In my early days at WPFW-FM, I worked as an engineer for our live broadcasts in and around Washington D.C. In the summer of 1984, we set up at the Carter Barron Amphitheater to broadcast Dizzy Gillespie’s concert, but at the last minute our host couldn’t make it so I stepped in to improvise the intermission interview with Dizzy.
Louis Armstrong used to credit Swiss Kriss for his longevity. How do you account for yours?
I use bran, natural bran, which is very necessary for your health.
How do you keep your chops together?
I play as less as I can (he-he). No, it is not the chops that is the trouble, it is your diaphragm. If you keep the insides of your body clean, you won’t have any trouble.
After all these years, do you still work to enlarge your musical vocabulary?
I listen to all types of music to see what kind of ideas I can get, to other ethnically derived music.
You’ve played with everyone from Thelonious Monk to the Muppets. What’s next?
Well, my dream is to unify the music of the Western Hemisphere, which comprises Brazil, Cuba, the West Indies and the United States. This music has the same mother and it goes together, so I’d like to be one of the ones who helped to unify this music.
As an artist, how do you measure success?
Measure success in terms of respect from your fellow musicians. That is the prime reason—to have men and women of your particular profession respect you and say that you had something to offer.
How was it writing your autobiography, To Be Or Not To Bop?
It was the hardest thing I could do, first to catch up to me because I travel so much. Al Frazier, who’s a graduate of Howard University, was my author and he had to catch up to me and all these other guys. I travel so fast.
Do you remember the first time you came to Washington to play?
I met my wife here in Washington at the Howard Theater in 1938. I came here with Teddy Hill’s band and she was dancing in the chorus at the Howard Theater. We made contact then we went back to New York and continued the relationship. We got married in 1940—now I’ve been married for 44 years. You know, there’s a magazine called Bride and this is their 50th anniversary or something like that. They put out this special issue where they named some of the so-called renowned figures in different phases of entertainment who’ve been married a long time, such as Bob Hope, Walter Cronkite…
And you and Lorraine?
Yes, we received a plaque and we sort of liked that because it is something for two people to be together a long time and stay together.

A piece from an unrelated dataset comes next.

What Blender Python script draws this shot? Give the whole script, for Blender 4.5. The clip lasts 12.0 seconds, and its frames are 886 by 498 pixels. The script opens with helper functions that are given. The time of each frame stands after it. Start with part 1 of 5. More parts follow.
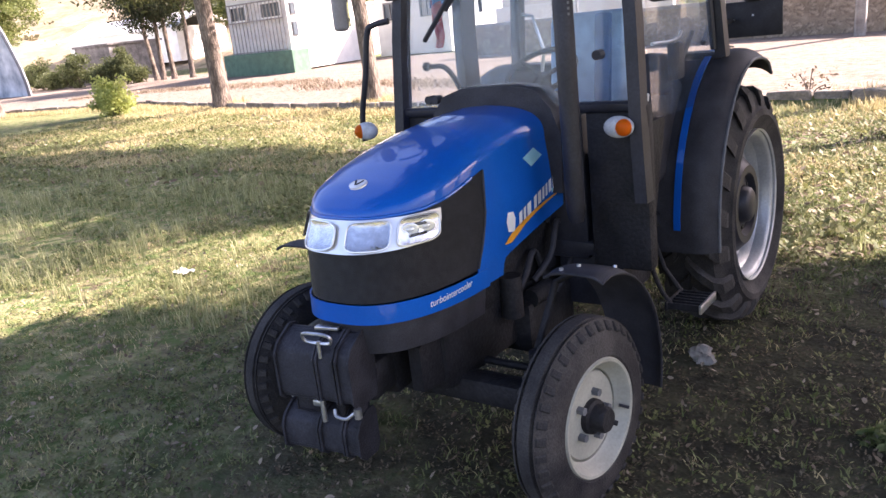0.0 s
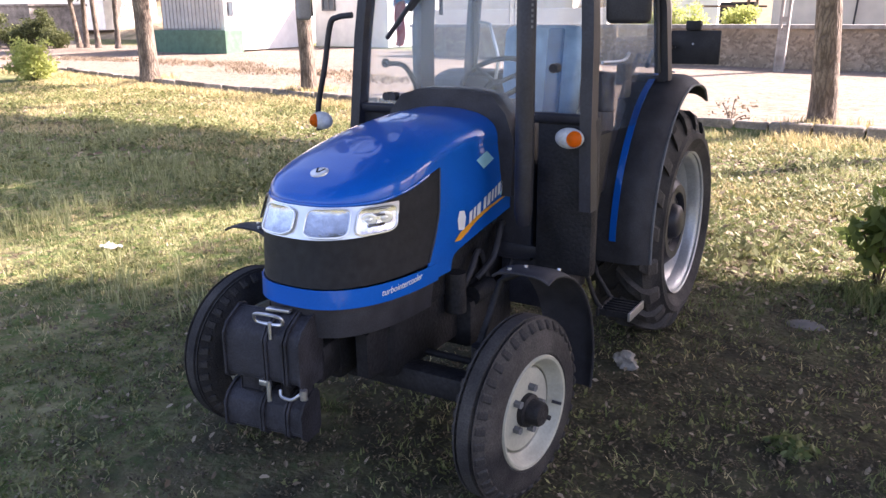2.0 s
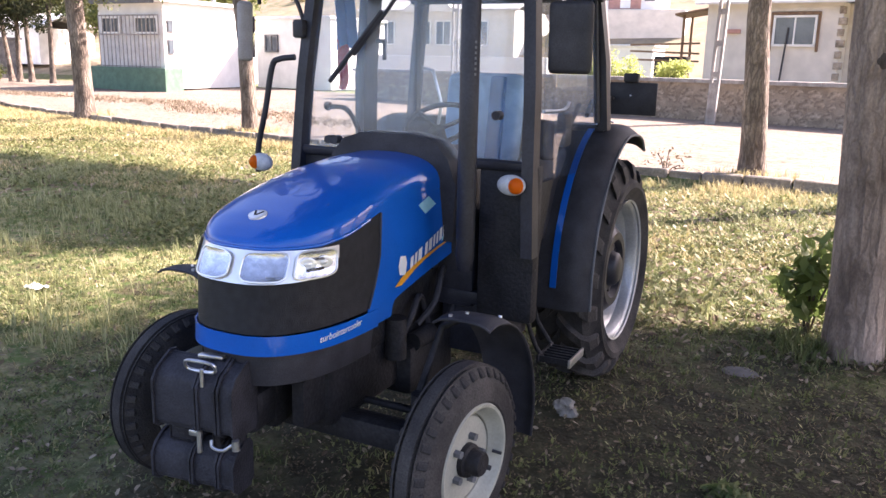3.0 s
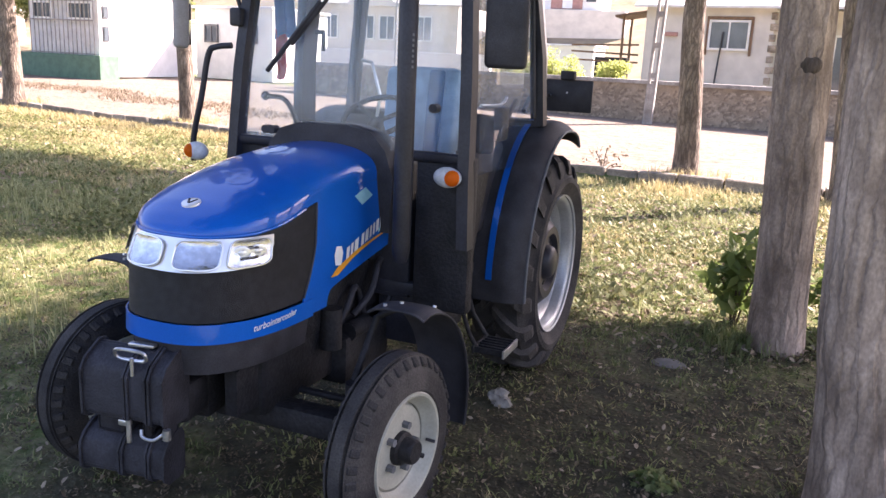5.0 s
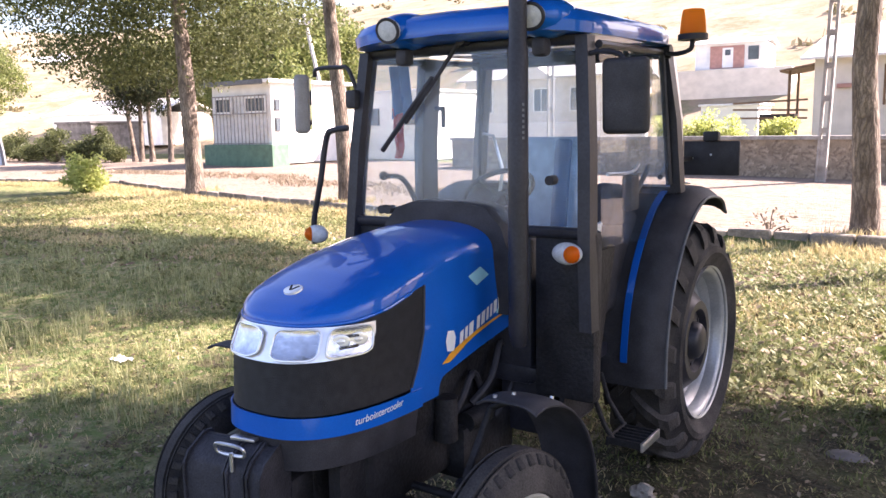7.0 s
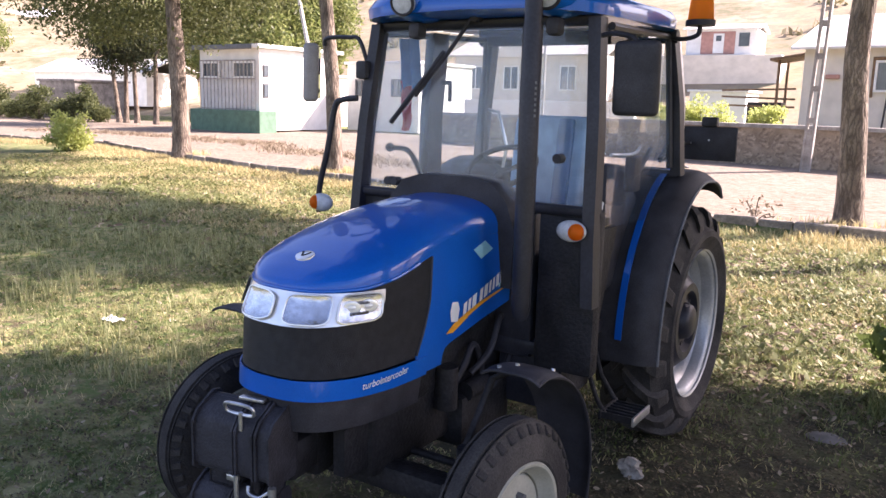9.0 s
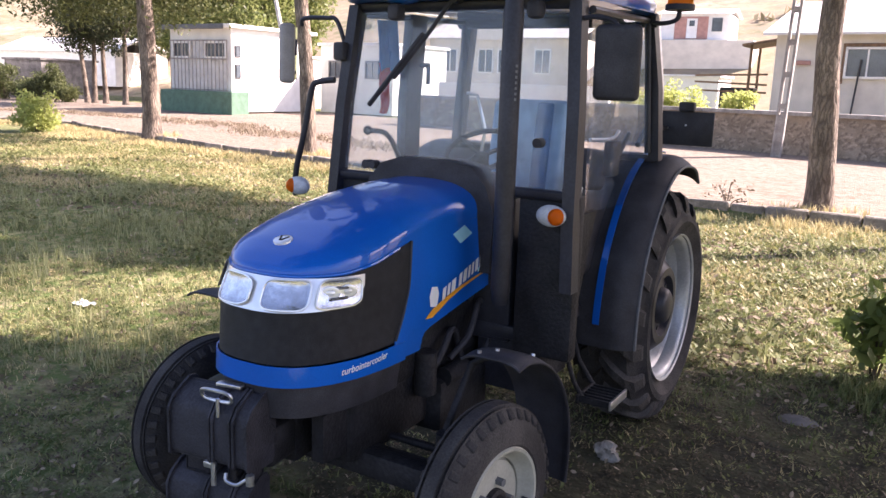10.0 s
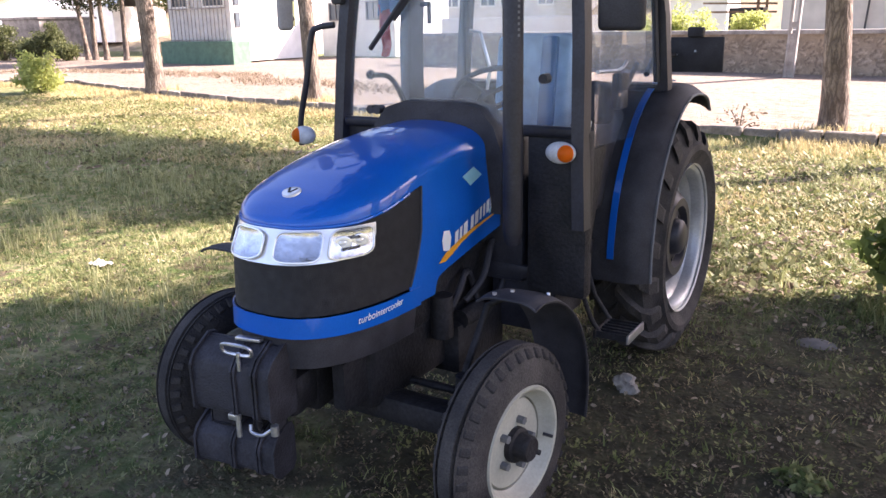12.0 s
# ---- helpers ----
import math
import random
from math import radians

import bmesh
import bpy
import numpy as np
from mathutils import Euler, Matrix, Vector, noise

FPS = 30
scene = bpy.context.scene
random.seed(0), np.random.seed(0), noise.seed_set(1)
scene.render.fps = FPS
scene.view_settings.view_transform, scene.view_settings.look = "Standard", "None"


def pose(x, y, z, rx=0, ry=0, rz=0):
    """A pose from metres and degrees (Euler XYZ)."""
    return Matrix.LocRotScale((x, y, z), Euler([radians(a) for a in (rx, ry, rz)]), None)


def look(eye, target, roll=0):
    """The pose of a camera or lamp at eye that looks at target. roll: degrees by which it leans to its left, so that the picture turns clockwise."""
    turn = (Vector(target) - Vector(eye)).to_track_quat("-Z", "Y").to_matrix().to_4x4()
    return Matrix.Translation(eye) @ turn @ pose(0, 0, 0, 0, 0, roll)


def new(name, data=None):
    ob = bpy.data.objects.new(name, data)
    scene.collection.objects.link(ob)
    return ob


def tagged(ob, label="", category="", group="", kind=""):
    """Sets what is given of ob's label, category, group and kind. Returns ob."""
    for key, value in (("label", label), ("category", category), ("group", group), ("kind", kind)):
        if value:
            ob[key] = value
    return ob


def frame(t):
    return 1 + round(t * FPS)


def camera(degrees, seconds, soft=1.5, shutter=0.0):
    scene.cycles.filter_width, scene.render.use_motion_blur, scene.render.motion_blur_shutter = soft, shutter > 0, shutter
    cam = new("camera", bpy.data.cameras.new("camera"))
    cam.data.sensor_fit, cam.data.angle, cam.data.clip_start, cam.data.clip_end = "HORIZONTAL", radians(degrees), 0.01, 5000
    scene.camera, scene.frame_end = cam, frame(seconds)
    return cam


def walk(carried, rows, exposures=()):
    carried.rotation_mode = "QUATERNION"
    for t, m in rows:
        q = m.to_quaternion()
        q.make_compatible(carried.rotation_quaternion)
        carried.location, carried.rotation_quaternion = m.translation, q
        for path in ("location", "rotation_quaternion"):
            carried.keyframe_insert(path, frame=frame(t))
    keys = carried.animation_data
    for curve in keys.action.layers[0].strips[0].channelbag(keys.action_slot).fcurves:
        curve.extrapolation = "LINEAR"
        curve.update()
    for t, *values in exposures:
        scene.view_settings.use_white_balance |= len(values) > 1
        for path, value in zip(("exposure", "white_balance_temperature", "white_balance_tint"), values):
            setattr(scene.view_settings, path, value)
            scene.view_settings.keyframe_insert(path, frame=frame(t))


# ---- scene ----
cam = camera(57.6, 12.0)
PATH = [
    (0, (1.879, -2.221, 1.716), (0.716, -0.688, 1.171), -6.5),
    (0.2, (1.852, -2.266, 1.719), (0.773, -0.779, 1.236), -5.4),
    (0.5, (1.832, -2.323, 1.725), (0.632, -0.828, 1.154), -6.4),
    (0.7, (1.833, -2.348, 1.729), (0.627, -0.974, 1.213), -5.6),
    (1, (1.836, -2.366, 1.734), (0.577, -0.901, 1.214), -4.8),
    (1.2, (1.837, -2.368, 1.736), (0.707, -0.915, 1.263), -3.1),
    (1.5, (1.837, -2.369, 1.736), (0.752, -0.779, 1.191), -1.3),
    (1.7, (1.837, -2.372, 1.736), (0.852, -0.831, 1.219), -0.9),
    (2, (1.834, -2.376, 1.735), (0.84, -0.733, 1.175), -0.6),
    (2.2, (1.83, -2.368, 1.734), (0.925, -0.795, 1.17), -1.1),
    (2.5, (1.822, -2.35, 1.732), (0.898, -0.661, 1.191), -0.1),
    (2.7, (1.817, -2.346, 1.733), (0.982, -0.701, 1.279), 1.4),
    (3, (1.813, -2.345, 1.735), (0.935, -0.607, 1.279), 1.2),
    (5, (1.851, -2.366, 1.724), (1.104, -0.569, 1.263), 2.7),
    (5.2, (1.85, -2.372, 1.72), (1.126, -0.673, 1.272), 3.3),
    (5.5, (1.847, -2.376, 1.715), (1.039, -0.618, 1.209), 3.0),
    (5.7, (1.848, -2.373, 1.715), (1.063, -0.716, 1.218), 1.8),
    (6, (1.852, -2.35, 1.715), (1.03, -0.607, 1.178), 2.5),
    (6.2, (1.853, -2.314, 1.718), (0.999, -0.698, 1.198), 1.5),
    (6.3, (1.853, -2.29, 1.72), (0.954, -0.684, 1.25), 0.3),
    (6.4, (1.853, -2.264, 1.722), (0.933, -0.652, 1.316), 1),
    (6.5, (1.854, -2.235, 1.723), (0.859, -0.542, 1.344), 0.7),
    (6.7, (1.87, -2.173, 1.723), (0.916, -0.565, 1.384), 0.1),
    (6.8, (1.883, -2.142, 1.723), (0.92, -0.537, 1.402), 0.1),
    (7, (1.906, -2.084, 1.723), (0.79, -0.451, 1.428), -1.0),
    (7.2, (1.911, -2.05, 1.717), (0.725, -0.475, 1.383), -2.6),
    (8.8, (1.845, -2.18, 1.732), (0.76, -0.533, 1.397), 2.1),
    (9, (1.859, -2.187, 1.724), (0.787, -0.537, 1.367), 1.5),
    (9.2, (1.857, -2.184, 1.717), (0.885, -0.587, 1.378), 1.7),
    (9.5, (1.847, -2.178, 1.715), (0.88, -0.478, 1.297), 2.7),
    (9.7, (1.837, -2.178, 1.718), (0.911, -0.566, 1.325), 1.3),
    (10, (1.828, -2.179, 1.724), (0.816, -0.499, 1.328), 2.0),
    (10.2, (1.832, -2.173, 1.722), (0.86, -0.579, 1.367), 2),
    (10.5, (1.838, -2.152, 1.714), (0.906, -0.453, 1.218), 0.6),
    (10.7, (1.837, -2.138, 1.71), (0.964, -0.522, 1.223), 1.2),
    (11, (1.831, -2.127, 1.707), (0.947, -0.441, 1.093), 1.8),
    (11.2, (1.826, -2.127, 1.711), (0.998, -0.518, 1.133), 2.3),
    (11.5, (1.822, -2.129, 1.722), (0.904, -0.447, 1.15), 1.5),
    (11.7, (1.822, -2.137, 1.728), (0.925, -0.551, 1.19), -0.2),
    (12, (1.824, -2.161, 1.733), (0.804, -0.528, 1.193), -1.2),
]
KELVIN, TINT = 6540, 29
STOPS = [(0, 2.25), (5, 2.30), (7.2, 2.26), (8.8, 2.02), (10.2, 2.02), (10.5, 1.97), (11.0, 2.0), (11.5, 2.2), (12, 2.28)]
walk(cam, [(t, look(eye, target, roll)) for t, eye, target, roll in PATH], [(t, e + 0.18, KELVIN, TINT) for t, e in STOPS])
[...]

I understand you worked briefly with The Duke Ellington Orchestra.
Yes, for four weeks.
What did you learn from working with the Duke?
I learned a lot. Playing with Duke Ellington, you have to sort of forget what you already know and go along with what he’s doing. I played the Capitol Theater in New York for four weeks with Duke and Lena Horne and that was one of the most gratifying experiences I’ve had because Duke Ellington is the master.
People say the same about you, too.
I’m not that old yet [chuckles]. I’m striving for that age.
Do you think the world is coming together or falling apart?
I think there will a big catastrophe that drives the world for unification. I’m a member of the Baha’i faith and their main tenant is that the world will be unified. I believe that God had that in mind when he created the Earth. So I think it’s gonna be unified and that will eliminate war and famines because we will have one world, a commonwealth.
Any closing thoughts for your fans in Washington DC?
I love audiences. An audience sends me. It give me impetus to go beyond what I think I can do. I hope they enjoy themselves.
Since this is a radio broadcast, will you please tell people what station they’re listening to?
This is the Diz, Dizzy Gillespie that is, and I’d like to remind you if you care for good music and talk to turn your dial to WPFW, Washington in the nation’s capital. Just turn it on and you’ll know what I mean [plays last two measures of the Star Spangled Banner with mute and funky ending].